Protecting a little fellow named Oscar
By Amanda Bronstad, From The National Law Journal
Oscar statuettes are displayed during an unveiling of the 50 Oscar statuettes to be awarded at the 76th Academy Awards ceremony January 23, 2004 at the Museum of Science and Industry in Chicago, Illinois.
Oscar statuettes are displayed during an unveiling of the 50 Oscar statuettes to be awarded at the 76th Academy Awards ceremony January 23, 2004 at the Museum of Science and Industry in Chicago, Illinois.
Photo: Tim Boyle/EdStock/iStockphoto.com
It’s that time of year again: The red carpet rolls out in Hollywood, celebrities dress in their finest attire—and intellectual property lawyers scour the country to protect the Oscars brand.
The Academy of Motion Picture Arts and Sciences, which hosts the annual Oscars awards on Feb. 22, is famous for pursuing alleged violators of its copyrighted gold statuettes using cease-and-desist letters with a team of lawyers at Quinn Emanuel Urquhart & Sullivan. When that fails, they sue.
“The Academy Awards is one of the biggest events of the year,” said Christopher Tayback, a partner at Los Angeles-based Quinn Emanuel “There’s certainly, leading up to it, greater use of the Academy’s name, and we have to filter through that.”
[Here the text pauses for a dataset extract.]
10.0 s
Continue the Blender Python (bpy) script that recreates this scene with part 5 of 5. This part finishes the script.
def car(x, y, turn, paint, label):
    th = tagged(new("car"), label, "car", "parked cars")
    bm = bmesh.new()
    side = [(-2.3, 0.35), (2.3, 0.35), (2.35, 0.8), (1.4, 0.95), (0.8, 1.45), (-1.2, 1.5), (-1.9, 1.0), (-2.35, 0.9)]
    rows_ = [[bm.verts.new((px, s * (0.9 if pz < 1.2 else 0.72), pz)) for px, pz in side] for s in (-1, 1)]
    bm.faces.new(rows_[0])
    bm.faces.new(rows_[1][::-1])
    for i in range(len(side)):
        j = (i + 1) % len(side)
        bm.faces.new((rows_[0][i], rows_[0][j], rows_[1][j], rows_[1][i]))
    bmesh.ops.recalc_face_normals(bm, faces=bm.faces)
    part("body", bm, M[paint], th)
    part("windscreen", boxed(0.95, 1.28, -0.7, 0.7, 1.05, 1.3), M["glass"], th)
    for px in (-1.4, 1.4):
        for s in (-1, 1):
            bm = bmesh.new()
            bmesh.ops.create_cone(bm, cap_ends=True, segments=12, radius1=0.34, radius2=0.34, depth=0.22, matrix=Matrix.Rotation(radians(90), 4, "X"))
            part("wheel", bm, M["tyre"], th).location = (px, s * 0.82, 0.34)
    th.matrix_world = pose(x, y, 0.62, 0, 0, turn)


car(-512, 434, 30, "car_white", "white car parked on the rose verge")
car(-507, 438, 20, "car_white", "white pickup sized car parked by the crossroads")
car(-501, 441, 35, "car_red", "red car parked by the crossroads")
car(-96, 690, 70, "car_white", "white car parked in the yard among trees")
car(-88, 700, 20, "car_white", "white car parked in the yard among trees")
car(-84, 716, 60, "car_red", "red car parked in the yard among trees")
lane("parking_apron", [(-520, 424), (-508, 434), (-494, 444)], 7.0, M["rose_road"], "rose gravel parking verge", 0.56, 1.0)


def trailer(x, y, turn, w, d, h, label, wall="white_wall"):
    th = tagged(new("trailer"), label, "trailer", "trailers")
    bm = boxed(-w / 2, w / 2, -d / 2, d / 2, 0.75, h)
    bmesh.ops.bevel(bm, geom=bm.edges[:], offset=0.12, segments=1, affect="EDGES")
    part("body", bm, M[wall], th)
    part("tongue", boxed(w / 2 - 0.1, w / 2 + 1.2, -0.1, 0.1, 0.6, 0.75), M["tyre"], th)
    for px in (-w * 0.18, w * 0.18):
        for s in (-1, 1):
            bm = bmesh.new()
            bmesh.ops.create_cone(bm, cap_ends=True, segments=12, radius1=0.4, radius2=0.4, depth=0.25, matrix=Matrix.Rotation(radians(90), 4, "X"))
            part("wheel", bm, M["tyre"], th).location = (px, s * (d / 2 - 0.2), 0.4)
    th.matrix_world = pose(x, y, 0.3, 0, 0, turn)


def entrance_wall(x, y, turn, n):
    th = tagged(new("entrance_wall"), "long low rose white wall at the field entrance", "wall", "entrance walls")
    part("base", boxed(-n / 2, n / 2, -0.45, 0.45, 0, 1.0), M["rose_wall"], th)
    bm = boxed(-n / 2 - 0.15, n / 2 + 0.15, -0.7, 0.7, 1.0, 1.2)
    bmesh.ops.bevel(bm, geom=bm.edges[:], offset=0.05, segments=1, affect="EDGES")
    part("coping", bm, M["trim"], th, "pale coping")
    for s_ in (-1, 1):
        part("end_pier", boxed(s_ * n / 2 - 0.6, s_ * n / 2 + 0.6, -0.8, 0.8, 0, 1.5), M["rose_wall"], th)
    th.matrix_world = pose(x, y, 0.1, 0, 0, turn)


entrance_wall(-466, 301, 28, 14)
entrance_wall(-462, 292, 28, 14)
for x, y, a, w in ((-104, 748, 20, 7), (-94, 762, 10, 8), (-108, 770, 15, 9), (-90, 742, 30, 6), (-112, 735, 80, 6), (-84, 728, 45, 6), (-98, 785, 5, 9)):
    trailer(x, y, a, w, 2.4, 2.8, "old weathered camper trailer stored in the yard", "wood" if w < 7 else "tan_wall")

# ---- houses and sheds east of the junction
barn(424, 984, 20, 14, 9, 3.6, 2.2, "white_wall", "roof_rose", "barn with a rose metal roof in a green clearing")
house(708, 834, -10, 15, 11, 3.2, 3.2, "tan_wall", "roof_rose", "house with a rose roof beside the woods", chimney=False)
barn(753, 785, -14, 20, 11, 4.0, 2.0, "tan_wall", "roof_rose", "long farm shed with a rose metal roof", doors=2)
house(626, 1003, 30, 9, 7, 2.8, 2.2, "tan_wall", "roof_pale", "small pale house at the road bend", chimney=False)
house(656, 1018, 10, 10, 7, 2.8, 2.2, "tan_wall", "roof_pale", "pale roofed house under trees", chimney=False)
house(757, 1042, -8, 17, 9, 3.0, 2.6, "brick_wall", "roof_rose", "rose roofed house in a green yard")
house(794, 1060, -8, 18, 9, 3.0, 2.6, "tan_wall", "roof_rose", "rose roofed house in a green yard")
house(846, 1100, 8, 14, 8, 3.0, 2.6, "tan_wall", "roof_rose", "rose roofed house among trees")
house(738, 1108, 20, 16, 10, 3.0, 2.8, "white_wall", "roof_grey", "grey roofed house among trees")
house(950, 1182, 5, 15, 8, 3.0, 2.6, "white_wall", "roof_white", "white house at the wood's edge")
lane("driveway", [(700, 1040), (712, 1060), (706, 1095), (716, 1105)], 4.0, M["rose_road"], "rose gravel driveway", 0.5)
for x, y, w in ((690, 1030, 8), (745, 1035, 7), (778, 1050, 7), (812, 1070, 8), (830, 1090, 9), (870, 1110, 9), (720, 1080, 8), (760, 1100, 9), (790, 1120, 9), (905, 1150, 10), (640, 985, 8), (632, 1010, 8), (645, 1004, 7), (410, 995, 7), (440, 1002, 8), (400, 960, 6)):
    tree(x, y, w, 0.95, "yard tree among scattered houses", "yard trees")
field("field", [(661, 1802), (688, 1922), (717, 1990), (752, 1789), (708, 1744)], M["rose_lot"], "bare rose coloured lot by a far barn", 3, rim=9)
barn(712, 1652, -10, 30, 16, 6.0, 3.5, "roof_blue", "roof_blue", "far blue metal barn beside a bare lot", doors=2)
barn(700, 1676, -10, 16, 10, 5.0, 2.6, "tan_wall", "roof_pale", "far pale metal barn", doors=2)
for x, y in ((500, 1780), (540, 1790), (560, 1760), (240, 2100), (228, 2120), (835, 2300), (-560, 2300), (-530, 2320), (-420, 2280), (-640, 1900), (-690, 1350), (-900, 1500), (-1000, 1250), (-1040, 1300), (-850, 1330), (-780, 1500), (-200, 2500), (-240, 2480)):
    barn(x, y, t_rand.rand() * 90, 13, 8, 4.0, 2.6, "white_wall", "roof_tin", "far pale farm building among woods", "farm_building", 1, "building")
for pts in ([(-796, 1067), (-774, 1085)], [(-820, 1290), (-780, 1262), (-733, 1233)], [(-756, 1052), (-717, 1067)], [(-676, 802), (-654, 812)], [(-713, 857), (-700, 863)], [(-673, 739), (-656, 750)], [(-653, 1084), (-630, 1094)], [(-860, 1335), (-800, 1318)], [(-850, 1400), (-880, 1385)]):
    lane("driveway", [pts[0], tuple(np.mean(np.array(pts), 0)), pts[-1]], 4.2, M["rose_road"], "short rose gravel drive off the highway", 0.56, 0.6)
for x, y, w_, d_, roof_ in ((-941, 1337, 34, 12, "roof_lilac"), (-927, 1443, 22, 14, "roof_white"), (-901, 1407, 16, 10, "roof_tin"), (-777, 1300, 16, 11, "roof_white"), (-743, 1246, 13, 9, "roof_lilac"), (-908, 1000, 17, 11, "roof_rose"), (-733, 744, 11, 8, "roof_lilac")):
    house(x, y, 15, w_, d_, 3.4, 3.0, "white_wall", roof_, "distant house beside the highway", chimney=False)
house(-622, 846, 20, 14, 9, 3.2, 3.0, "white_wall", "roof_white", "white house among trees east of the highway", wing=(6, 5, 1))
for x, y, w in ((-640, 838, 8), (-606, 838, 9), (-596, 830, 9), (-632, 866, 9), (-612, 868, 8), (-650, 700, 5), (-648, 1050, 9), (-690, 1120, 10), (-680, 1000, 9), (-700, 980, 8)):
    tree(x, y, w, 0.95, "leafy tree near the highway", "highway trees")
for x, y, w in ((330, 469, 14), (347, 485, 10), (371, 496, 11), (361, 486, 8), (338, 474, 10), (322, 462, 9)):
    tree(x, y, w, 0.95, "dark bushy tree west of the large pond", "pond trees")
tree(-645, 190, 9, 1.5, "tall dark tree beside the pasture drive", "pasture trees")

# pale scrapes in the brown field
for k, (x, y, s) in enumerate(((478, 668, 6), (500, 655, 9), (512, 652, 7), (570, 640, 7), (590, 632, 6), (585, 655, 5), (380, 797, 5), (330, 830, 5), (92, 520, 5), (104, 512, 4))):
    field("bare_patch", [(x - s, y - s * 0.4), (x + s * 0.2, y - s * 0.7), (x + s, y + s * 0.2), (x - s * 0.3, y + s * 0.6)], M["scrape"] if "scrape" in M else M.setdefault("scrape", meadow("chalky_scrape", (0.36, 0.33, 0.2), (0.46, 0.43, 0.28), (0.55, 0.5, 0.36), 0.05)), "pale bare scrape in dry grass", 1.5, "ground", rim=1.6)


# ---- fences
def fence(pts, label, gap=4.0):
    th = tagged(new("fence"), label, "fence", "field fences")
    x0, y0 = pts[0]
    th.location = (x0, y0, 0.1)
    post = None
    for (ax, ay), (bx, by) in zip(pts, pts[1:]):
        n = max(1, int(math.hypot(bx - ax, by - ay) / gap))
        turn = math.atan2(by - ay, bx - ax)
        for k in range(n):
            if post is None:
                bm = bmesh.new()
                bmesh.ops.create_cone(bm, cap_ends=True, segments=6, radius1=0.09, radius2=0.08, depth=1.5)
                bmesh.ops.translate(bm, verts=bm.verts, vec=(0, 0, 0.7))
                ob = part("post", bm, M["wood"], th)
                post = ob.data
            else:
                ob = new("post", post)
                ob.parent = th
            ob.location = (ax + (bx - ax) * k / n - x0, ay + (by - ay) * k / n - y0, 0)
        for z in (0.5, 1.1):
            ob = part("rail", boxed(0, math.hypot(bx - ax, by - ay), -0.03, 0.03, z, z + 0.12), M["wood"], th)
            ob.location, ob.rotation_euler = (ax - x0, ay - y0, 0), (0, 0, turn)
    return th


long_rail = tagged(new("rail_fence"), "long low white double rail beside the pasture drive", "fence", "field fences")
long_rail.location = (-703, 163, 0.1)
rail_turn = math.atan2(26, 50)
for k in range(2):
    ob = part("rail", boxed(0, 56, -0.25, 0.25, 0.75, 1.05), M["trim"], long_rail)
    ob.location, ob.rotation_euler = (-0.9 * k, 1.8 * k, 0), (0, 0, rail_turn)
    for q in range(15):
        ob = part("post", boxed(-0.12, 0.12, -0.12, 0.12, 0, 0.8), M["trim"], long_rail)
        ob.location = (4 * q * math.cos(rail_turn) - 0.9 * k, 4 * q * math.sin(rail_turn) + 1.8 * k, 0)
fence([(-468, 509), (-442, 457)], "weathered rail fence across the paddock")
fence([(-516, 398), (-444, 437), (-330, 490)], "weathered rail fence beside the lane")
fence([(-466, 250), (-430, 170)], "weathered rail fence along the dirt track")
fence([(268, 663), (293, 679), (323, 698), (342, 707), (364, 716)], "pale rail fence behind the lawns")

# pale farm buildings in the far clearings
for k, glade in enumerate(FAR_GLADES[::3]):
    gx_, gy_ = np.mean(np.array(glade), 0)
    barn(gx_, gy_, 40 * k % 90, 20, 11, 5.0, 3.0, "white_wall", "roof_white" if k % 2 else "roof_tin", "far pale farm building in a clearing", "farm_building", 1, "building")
Academy lawyers say they’re only protecting a brand that, 86 years after it was created, has been threatened by increasing commercialization of the iconic image. The Academy’s latest actions have been against those who want to sell their family members’ actual awards, although Oscar look-a-likes are always targets.
“They have an incredibly valuable and important brand,” Tayback said. “If it was something that was not protected, as they’re entitled to protect it, I don’t think it would be worth what it’s worth.”
But just what infringes the Oscar copyrights isn’t exactly clear.
Rod Berman, who heads the intellectual property department at Los Angeles-based Jeffer Mangels Butler & Mitchell, has represented retailers targeted by the Academy. He said statuettes probably aren’t infringing if the arms stick out as if holding someone’s hand. But size and materials don’t seem to matter.
“If someone was to sell one that’s chocolate—a gold leaf chocolate one—they’d go after it,” he said.
Most cases settle, Berman said, primarily because it isn’t cost-efficient to fight. “Someone who sold $50,000 in merchandise is out in the cold and has to settle,” he said. “They have no choice because they can’t afford a defense against the budget of the Academy.”
Quinn Emanuel has been the Academy’s trademark and copyright infringement firm since soon after the firm was founded in 1986. The origin of that relationship began with a private investigator, according to David Quinto, one of the first attorneys at Quinn Emanuel to represent the Academy. Someone was stealing secretaries’ handbags during lunch hour at the Academy, so it hired a private investigator to catch a thief. The investigator noticed that a lot of “fake Oscars” were sold in Hollywood, and referred the Academy to Quinn Emanuel to handle the infringement work.
Since 1987, partner John Quinn has been the Academy’s general counsel, and several of the firm’s attorneys, including Tayback and Margret Caruso, co-chairwoman of the firm’s trademark and copyright practice group, handle Oscar matters on a regular basis. Quinto, now at Kupferstein Manuel & Quinto after more than 25 years representing the Academy at Quinn Emanuel, said one of the most significant cases ended in 1991, when the U.S. Court of Appeals for the Ninth Circuit held in Academy of Motion Picture v. Creative House that the Oscars trademark “should be given the strongest possible protection against infringement.”
“That line from the Ninth Circuit been used in just about every cease-and-desist letter since,” Quinto said.
Many of the recent cases have involved sales of genuine Oscar statuettes, typically by family members or estates of those who won the awards. Under a 1951 provision of their contract, Oscar holders must agree to offer the Academy the right of first refusal to purchase their award for $1 before putting it on the public market.
Last year, the Academy sued an auction house that sold an Oscar awarded in 1942 to Joseph Wright, art director of the musical My Gal Sal. The Academy also has sued the auction house that purchased the Oscar, and Wright’s nephew, who inherited the award.
Brian Grossman, a partner at Tesser Ruttenberg & Grossman in Los Angeles, who represents the buyer, said the contract provision doesn’t apply in this case.
“The issue litigating in the court right now is whether the enactment of subsequent bylaws years after the Oscar was awarded is binding on somebody who received it,” he said.
The suit seeks compensatory damages of $79,200—the sale price of the Oscar. But the case isn’t about the money, Grossman said.
“They don’t want the Oscars to become a commodity,” he said. “The Academy prides itself in being above mere commerce, and I guess they just want their Oscar back.”